For the perfect antidote to the bland, “you might just as well be anywhere”, shopping mall, head for the wonderful Nine Streets area, set between some of the city’s finest 17th Century canals. It’s the browser’s delight, shop after fabulous one-of-a-kind shop, many with exquisite window displays. This is serendipity shopping at its finest. We sifted through Otumm watches, Uchino towels in unbleached cotton yarn dyed with chamomile and rosehip, Alfons de Letter’s enamelled house numbers, Reypenaer cheeses and Dominio mid C20th Italian furniture. They’ve seen the future, so naturally you can buy online. www.theninestreets.com
Dolls’ house of Petronella Oortman
The Rijksmuseum in Amsterdam has, as part of its permanent collection, an exquisite dolls’ house. It was owned by Petronella Oortman, who was married to the Amsterdam merchant Johannes Brandt, and was the inspiration for the 2014 novel The Miniaturist by Jessie Burton, adapted for BBC TV in late 2017.

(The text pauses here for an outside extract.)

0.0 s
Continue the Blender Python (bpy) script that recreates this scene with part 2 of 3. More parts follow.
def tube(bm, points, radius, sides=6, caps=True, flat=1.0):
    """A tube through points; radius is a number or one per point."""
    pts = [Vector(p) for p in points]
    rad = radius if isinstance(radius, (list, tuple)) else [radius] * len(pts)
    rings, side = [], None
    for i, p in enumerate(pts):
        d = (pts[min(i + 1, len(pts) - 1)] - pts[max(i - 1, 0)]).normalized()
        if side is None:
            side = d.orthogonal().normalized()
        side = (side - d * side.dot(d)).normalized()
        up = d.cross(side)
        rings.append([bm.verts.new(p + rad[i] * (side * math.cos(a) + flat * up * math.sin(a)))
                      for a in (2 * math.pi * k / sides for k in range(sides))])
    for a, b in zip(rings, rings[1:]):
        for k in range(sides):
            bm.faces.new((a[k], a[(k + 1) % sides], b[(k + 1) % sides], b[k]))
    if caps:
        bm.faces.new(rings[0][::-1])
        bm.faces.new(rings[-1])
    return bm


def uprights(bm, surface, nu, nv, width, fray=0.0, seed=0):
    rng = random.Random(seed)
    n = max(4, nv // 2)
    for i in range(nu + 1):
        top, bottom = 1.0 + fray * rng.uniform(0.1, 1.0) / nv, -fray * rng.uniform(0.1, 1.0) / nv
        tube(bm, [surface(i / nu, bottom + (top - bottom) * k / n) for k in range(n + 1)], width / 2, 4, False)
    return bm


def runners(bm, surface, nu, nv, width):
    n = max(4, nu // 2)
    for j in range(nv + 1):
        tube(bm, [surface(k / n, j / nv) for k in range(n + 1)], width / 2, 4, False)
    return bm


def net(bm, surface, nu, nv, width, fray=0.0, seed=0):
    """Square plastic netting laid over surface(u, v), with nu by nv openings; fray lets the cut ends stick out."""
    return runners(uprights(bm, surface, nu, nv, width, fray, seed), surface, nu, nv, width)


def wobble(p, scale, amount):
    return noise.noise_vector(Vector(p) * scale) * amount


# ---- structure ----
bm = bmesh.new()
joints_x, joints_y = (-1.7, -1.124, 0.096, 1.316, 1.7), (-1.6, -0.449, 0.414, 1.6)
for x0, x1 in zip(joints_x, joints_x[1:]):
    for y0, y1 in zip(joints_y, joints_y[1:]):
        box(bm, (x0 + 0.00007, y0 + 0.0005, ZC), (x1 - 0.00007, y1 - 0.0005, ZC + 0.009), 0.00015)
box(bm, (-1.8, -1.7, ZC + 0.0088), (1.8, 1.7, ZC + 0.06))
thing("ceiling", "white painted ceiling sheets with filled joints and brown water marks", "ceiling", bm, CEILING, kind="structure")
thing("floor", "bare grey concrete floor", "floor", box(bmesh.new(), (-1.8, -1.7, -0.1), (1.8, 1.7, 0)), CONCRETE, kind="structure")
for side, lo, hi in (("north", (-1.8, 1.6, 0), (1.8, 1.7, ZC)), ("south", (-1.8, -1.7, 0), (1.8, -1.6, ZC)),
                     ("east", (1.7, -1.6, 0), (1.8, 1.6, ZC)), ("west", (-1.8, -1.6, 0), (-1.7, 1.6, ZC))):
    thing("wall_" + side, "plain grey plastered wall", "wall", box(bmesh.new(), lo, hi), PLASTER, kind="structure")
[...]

The cabinet, of tortoiseshell decorated with pewter inlays, was made by an anonymous cabinetmaker from France, who worked in Amsterdam.
Although the The Miniaturist was set in Amsterdam, the exteriors were filmed in Leiden – a Dutch city with similar architecture. And the rest of the drama was shot in London.
03 Where to stay
The perfect waterside stay - Andaz hotel on the C17th canal Prinsengracht.
There’s no reception desk at the canalside Andaz hotel on C17th canal Prinsengracht. Staff check you in with an iPad, as you lounge with a drink in the lobby. Then you ride up to your room in a glass-sided lift, alongside a four floor high mural depicting the City’s rich maritime and trading history, tinged in gold and Delft blue.
The story of Amsterdam’s Golden Age continues into the bedrooms, in the illustrations, the personally chosen books and the wallpaper in the bathroom. Every last detail in this former city library, stylishly transformed into one of the best boutique hotels in town, was the work of star Dutch designer Marcel Wanders. Video art plays on HD TVs down every corridor. Free non-alcoholic drinks and snacks from the mini bar are a sensible touch.
Rotterdam can’t compete on history with its near neighbour, Amsterdam (between 40 mins and 1hr 18 mins by train). Its mediaeval core was flattened by German bombs in 1940. But it has been rebuilding itself ever since with style and ambition. Instead of tiny old churches and ancient, narrow ways, Rotterdam offers sunken, pedestrianised shopping streets and striking high-rise buildings. Armed with the tourist board’s Roaming Rotterdam booklet, I connected some of the 70 examples of imposing architecture, sculpture and dramatic city sites. They include earlier masterpieces, such as the Laurenskerk: this church is the only survivor from the mediaeval city. And Europe’s earliest skyscraper (1898), the Witte Huis. The seven mile route takes a leisurely day on foot, or a few hours by bicycle – rent one from Bikes are for hire at Central Station.. Or take public transport. There is also the 17 stop Rotterdam Art Route.
Leeuwarden, in partnership with Friesland, is the European Capital of Culture 2018. The town is 2 h 2 min from Amsterdam by train.